- _Task objective_
The data below holds the lines to copy: everything from the line containing "# ---- helpers" to the line containing "scene.render.fps = FPS", both ends included, set down exactly.

- _Provided material_
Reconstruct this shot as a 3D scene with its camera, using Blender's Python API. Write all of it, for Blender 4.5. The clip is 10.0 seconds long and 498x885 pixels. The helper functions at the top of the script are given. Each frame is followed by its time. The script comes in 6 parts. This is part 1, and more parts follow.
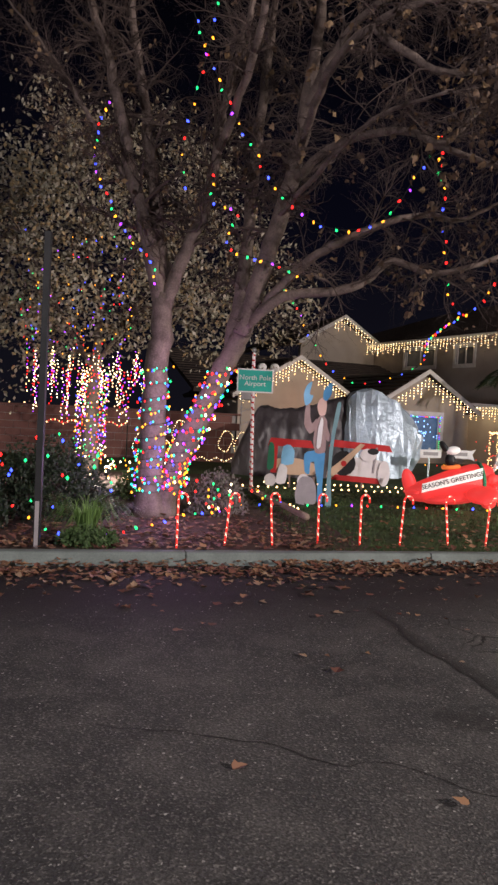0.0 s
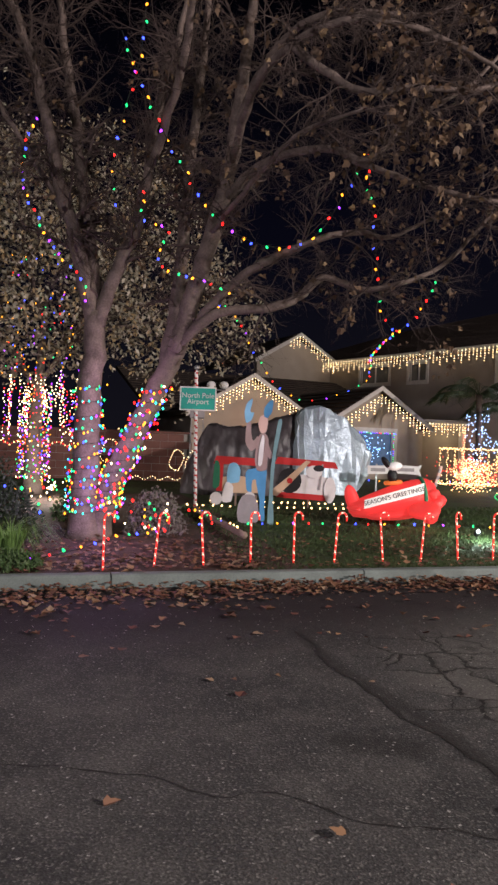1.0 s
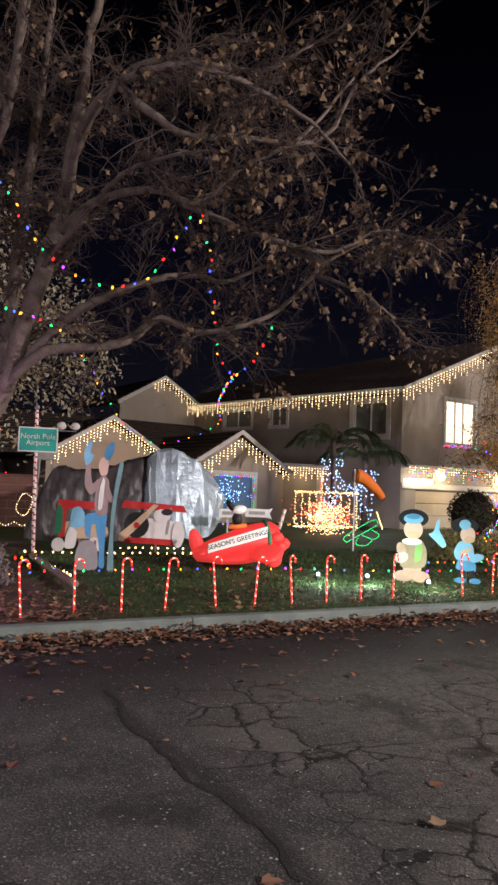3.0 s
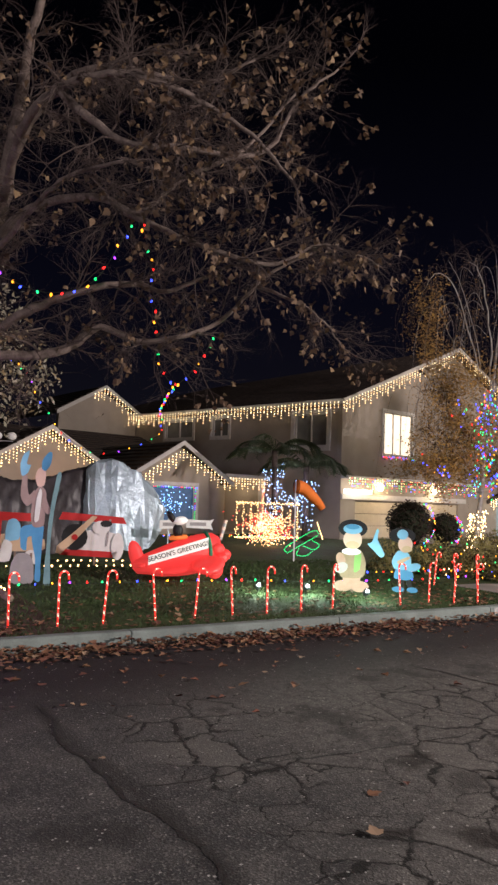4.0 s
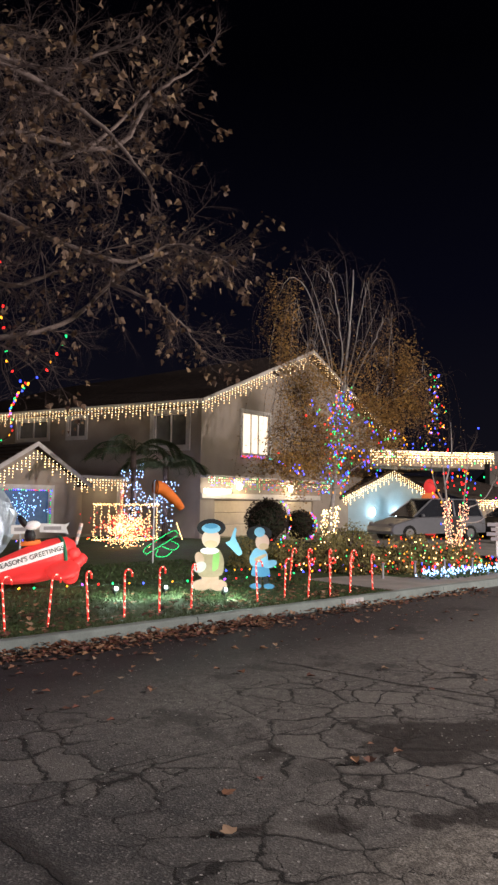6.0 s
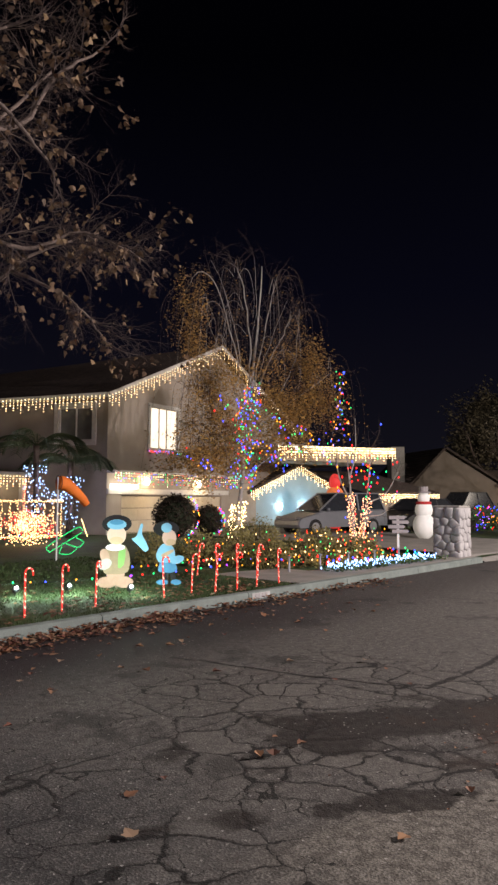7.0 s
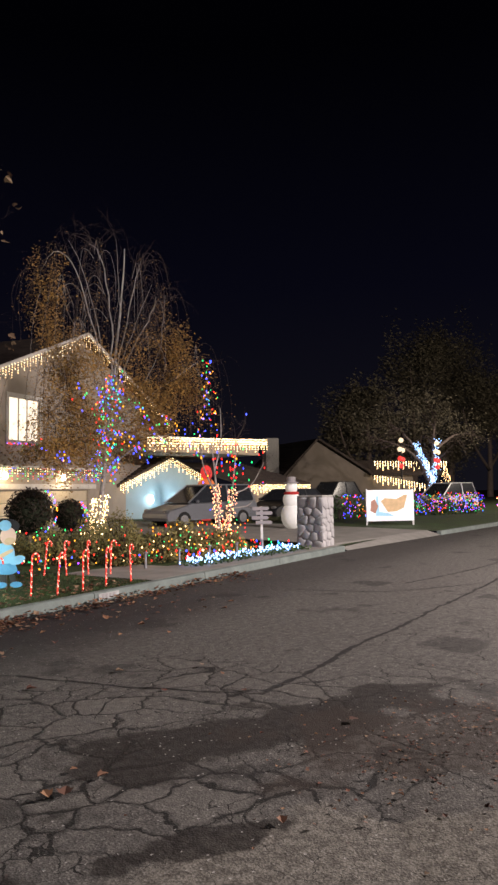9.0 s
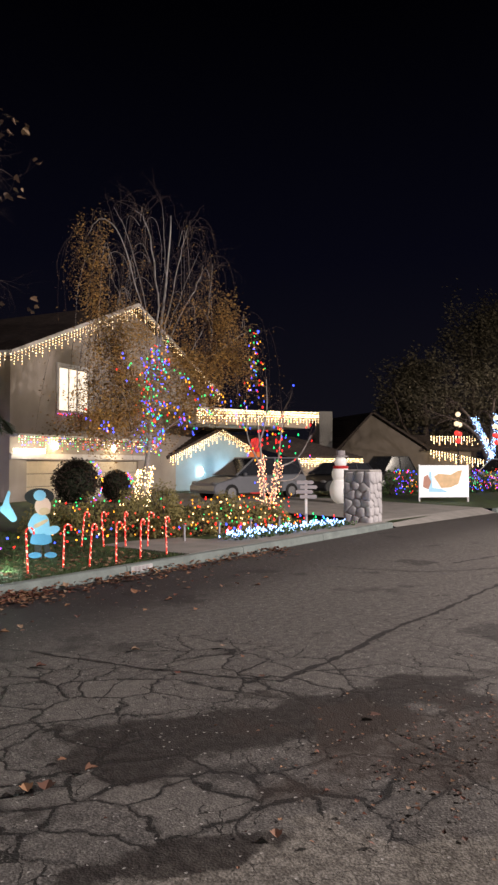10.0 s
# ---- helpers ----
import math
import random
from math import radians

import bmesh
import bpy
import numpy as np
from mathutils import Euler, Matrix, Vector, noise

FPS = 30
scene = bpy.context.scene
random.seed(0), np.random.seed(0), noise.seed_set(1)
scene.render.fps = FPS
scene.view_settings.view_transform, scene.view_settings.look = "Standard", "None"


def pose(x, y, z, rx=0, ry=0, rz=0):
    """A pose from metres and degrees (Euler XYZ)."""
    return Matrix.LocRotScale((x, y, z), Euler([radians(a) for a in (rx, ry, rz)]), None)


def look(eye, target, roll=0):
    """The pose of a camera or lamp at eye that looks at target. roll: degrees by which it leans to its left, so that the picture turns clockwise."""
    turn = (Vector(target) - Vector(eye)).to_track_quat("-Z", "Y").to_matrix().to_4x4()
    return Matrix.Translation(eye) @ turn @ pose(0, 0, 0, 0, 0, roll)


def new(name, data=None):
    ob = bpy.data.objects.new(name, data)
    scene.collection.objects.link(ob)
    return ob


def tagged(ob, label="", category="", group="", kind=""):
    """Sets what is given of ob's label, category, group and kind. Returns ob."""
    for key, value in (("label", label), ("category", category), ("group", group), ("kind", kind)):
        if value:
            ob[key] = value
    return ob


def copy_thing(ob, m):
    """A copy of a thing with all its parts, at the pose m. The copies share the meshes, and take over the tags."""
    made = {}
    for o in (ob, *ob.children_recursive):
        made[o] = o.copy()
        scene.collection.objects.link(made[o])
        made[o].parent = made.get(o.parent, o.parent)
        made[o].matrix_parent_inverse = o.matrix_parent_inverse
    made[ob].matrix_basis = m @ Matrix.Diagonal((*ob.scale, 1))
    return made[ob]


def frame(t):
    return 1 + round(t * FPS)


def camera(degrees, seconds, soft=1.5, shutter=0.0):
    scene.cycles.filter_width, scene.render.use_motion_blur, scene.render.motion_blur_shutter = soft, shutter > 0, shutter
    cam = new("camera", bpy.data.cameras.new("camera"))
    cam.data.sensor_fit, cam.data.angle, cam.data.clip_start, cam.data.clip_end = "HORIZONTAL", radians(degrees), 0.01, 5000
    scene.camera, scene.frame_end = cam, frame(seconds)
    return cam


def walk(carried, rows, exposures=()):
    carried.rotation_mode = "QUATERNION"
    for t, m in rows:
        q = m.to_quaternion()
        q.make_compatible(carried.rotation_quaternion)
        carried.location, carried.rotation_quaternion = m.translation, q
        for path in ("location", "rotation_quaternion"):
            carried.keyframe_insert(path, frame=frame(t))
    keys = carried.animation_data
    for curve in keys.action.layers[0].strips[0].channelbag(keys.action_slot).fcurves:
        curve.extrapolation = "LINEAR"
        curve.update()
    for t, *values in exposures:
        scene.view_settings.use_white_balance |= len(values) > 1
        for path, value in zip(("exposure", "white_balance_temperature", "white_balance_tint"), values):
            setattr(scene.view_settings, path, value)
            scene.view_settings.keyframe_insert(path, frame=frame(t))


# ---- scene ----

- _Output of the task_
# ---- helpers ----
import math
import random
from math import radians

import bmesh
import bpy
import numpy as np
from mathutils import Euler, Matrix, Vector, noise

FPS = 30
scene = bpy.context.scene
random.seed(0), np.random.seed(0), noise.seed_set(1)
scene.render.fps = FPS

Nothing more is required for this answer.